Exposition Nicolas Fédorenko / 2008

 

 

NICOLAS FÉDORENKO

Professeur aux Beaux-Arts, artiste, concepteur de mobilier urbain, Nicolas Fedorenko travaille dans un ancien garage au Cap-Sizun qu’il a transformé en atelier. Ses petites têtes de soldats au visage évidé, ont été conçues pour être placées pour arroser le passage du tramway de Nantes. Les deux colonnes à personnages tenant une fourche et un accordéon sont des exemples, représentant les petits métiers de Guérande, mis en place autour de la collégiale pour empêcher le stationnement.

Pour le Centre d’art de Montrelais, notre artiste a choisi de nous promener à travers ses thèmes récurrents grâce à des œuvres couvrant ces dernières années.

Plongeons donc dans ses figures qui nous sont familières car synonymes d’innocence puisque ce sont celles de notre enfance. Poupons, lapins, nounours dansent une sarabande colorée. Mais à leur vue, on est saisi par leur étrangeté. Pourquoi ne sont-ils pas tout roses ? La tragédie est palpable. Les poupons, les lapins et les nounours nous montrent une violence destructrice qui en morcelle les éléments. Bras, jambes, têtes, se retrouvent isolés, découpés. Les lapins marchent au pas de l’oie. Ils sont bourrés d’énergie comme les lapins à piles de Duracell. Ils se métamorphosent, s’empreintent des couleurs et des morceaux de corps. Voilà un beau saccage de nos icônes d’innocence. A nous de les voir sous ce nouvel angle inhabituel.

Autre thème : les aveugles. Voir et ne plus voir. Qu’est-ce qu’on voit quand on ne voit plus ? Perdons-nous le sens de la réalité, le sens de l’orientation ? Après l’œil, voici la main, ici grande, comme sculptée, emmêlant ses doigts comme dans l’œuvre rouge du premier étage où elle devient forme sinueuse, forte, érotique. Main qui tend des doigts dans l’œuvre du rez-de-chaussée, montée sur roulettes comme un étonnant berceau.

Cette couleur se retrouve, riche et profonde dans la série des « chemises ». Là, les lapins et les nounours ont laissé place à une symbolique plus forte : celle du corps disparu et de sa seule enveloppe suspendue, comme lavée, avec son mot-slogan qui barre la poitrine : « Guerres », « Mensonges », « Haines », « Massacres ». Le vocabulaire est percutant. Serions-nous dans une expression militante ? Ces chemises seraient-elles comme autant d’affiches pour dire un constat ?

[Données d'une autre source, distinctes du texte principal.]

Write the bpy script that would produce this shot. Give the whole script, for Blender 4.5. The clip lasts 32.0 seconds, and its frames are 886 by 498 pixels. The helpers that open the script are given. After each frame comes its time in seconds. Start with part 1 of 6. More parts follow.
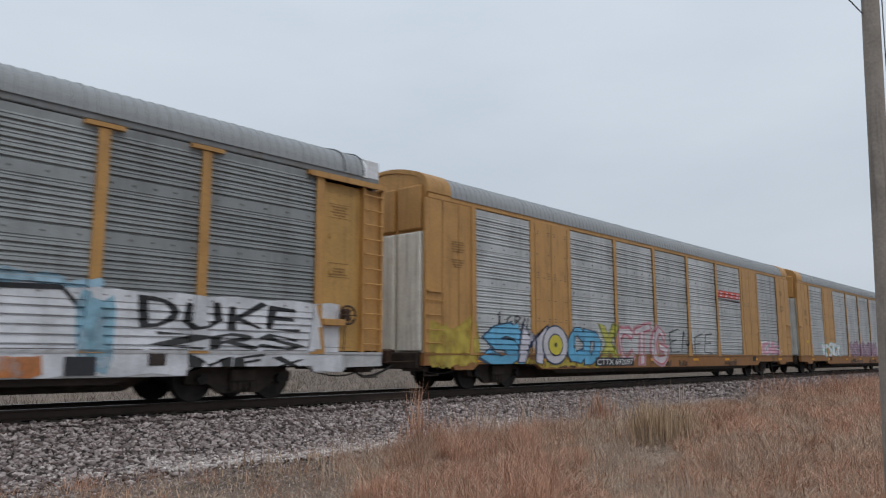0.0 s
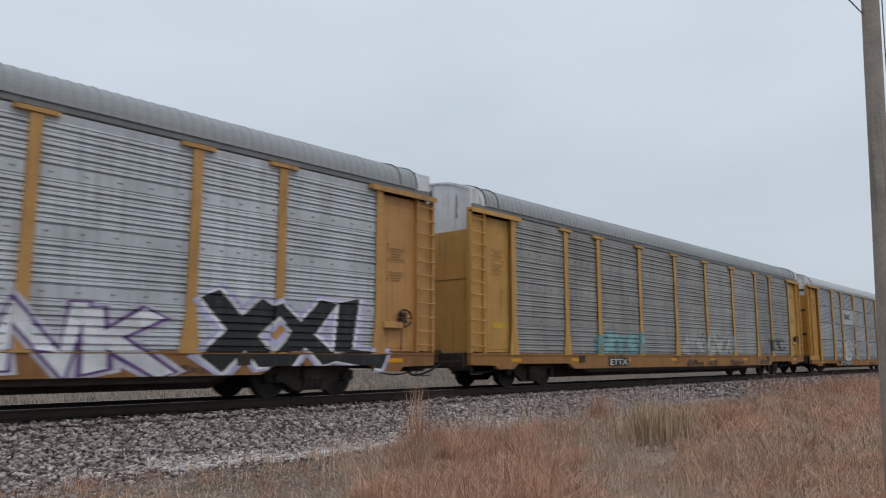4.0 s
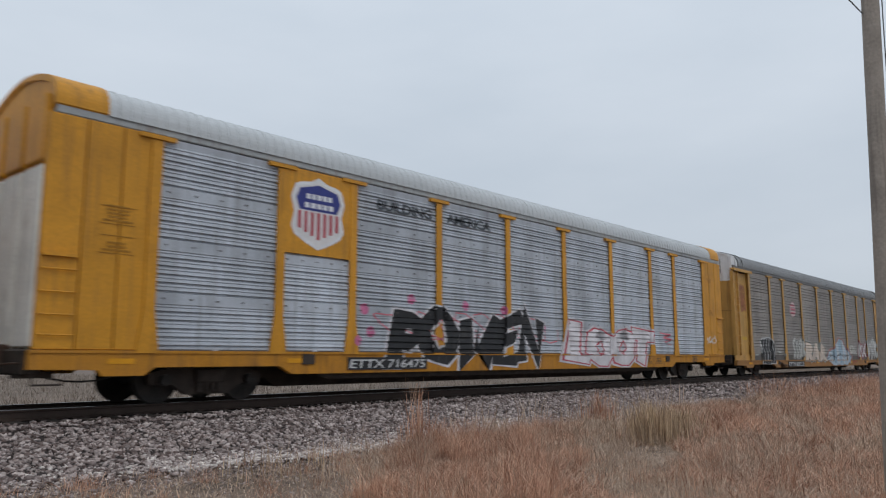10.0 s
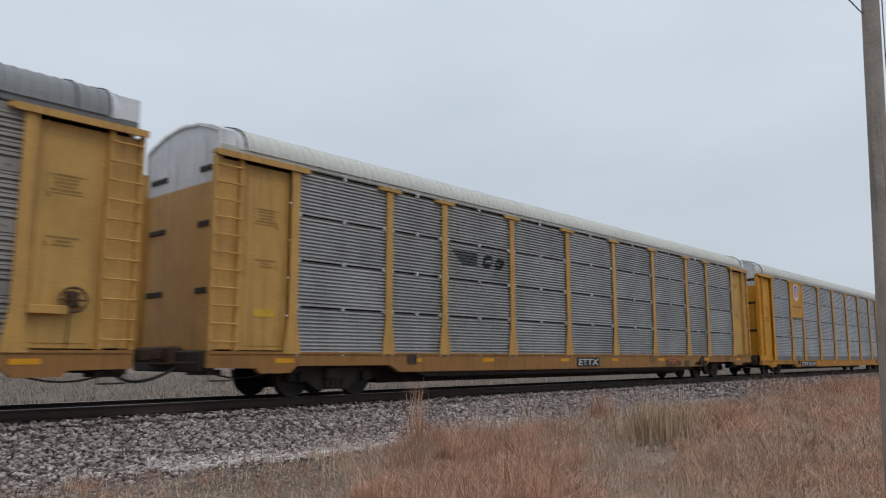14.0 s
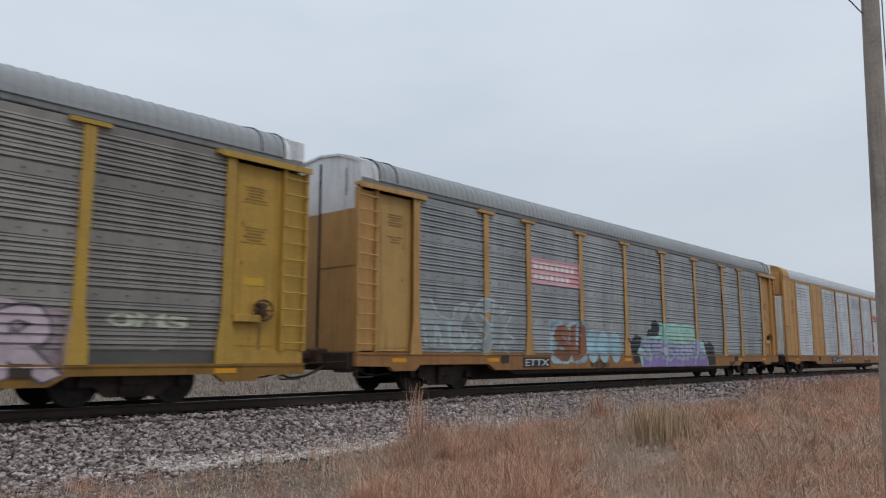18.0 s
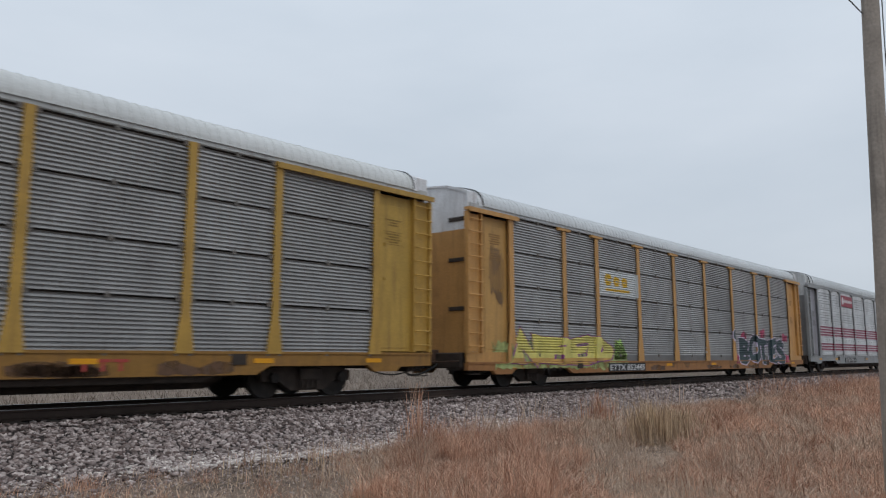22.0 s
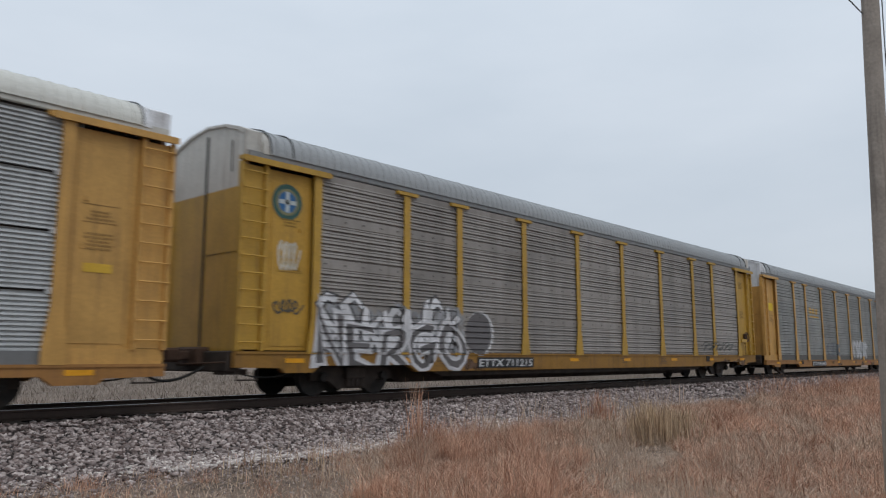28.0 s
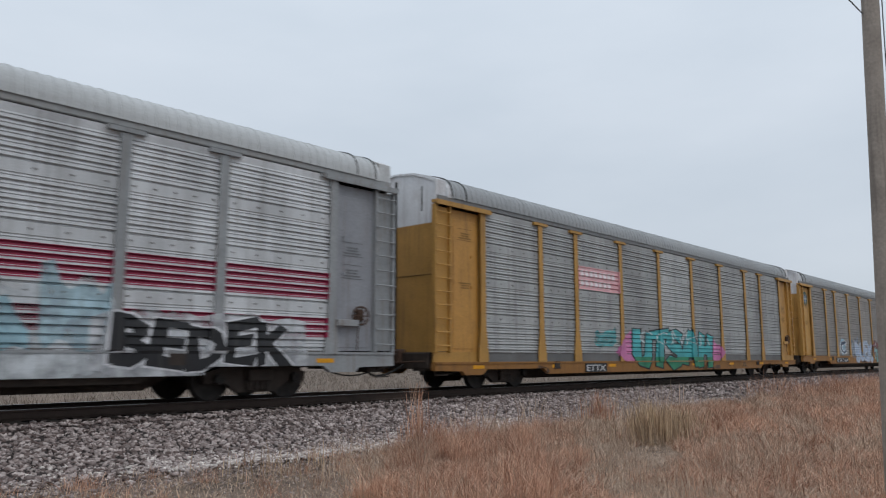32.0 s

Ouvrez-les yeux, nous dit Nicolas Fedorenko, regardez ces chars, ces avions, ces bébés qui font la ronde autour d’une vénus préhistorique, symbole de la terre nourricière.

On pourrait parler d’un travail pessimiste mais Nicolas Fedorenko le transcende par l’emploi de ses couleurs, par les variantes pleines de vie et de fureur, par les formats grandioses, par les techniques employées qui utilisent la gravure, la gouache, le découpage, le collage, l’encre. A l’exemple de cette magnifique affiche dans l’entrée où la rade de Brest devient arbre de vie donnant naissance à des feuilles-bateaux où l’on peut reconnaître thonier, sardinier, chalutier, bateau de papier, mais aussi joyeuses fêtes du marin bien arrosées.

Ainsi, après la dénonciation, vient le regard sur la figure christique que l’on retrouve parfois. Dieu est là-haut, dans tous les sens du terme : au dernier étage du Centre d’art dans la série des projets de vitraux que Nicolas Fedorenko a élaboré pour une Chapelle bretonne.

La terre, l’eau, le feu et l’air. Les quatre éléments fondateurs, y sont mis en scène enfermés dans des capsules de cristal, devant un arbre de vie,.

Cette exposition est un cheminement spirituel. Tout n’est pas rose dans ce monde, et cela rend l’artiste songeur. Il pense au monde. Il nous en donne sa vision. Qu’il en soit remercié pour le faire avec tant de maestria.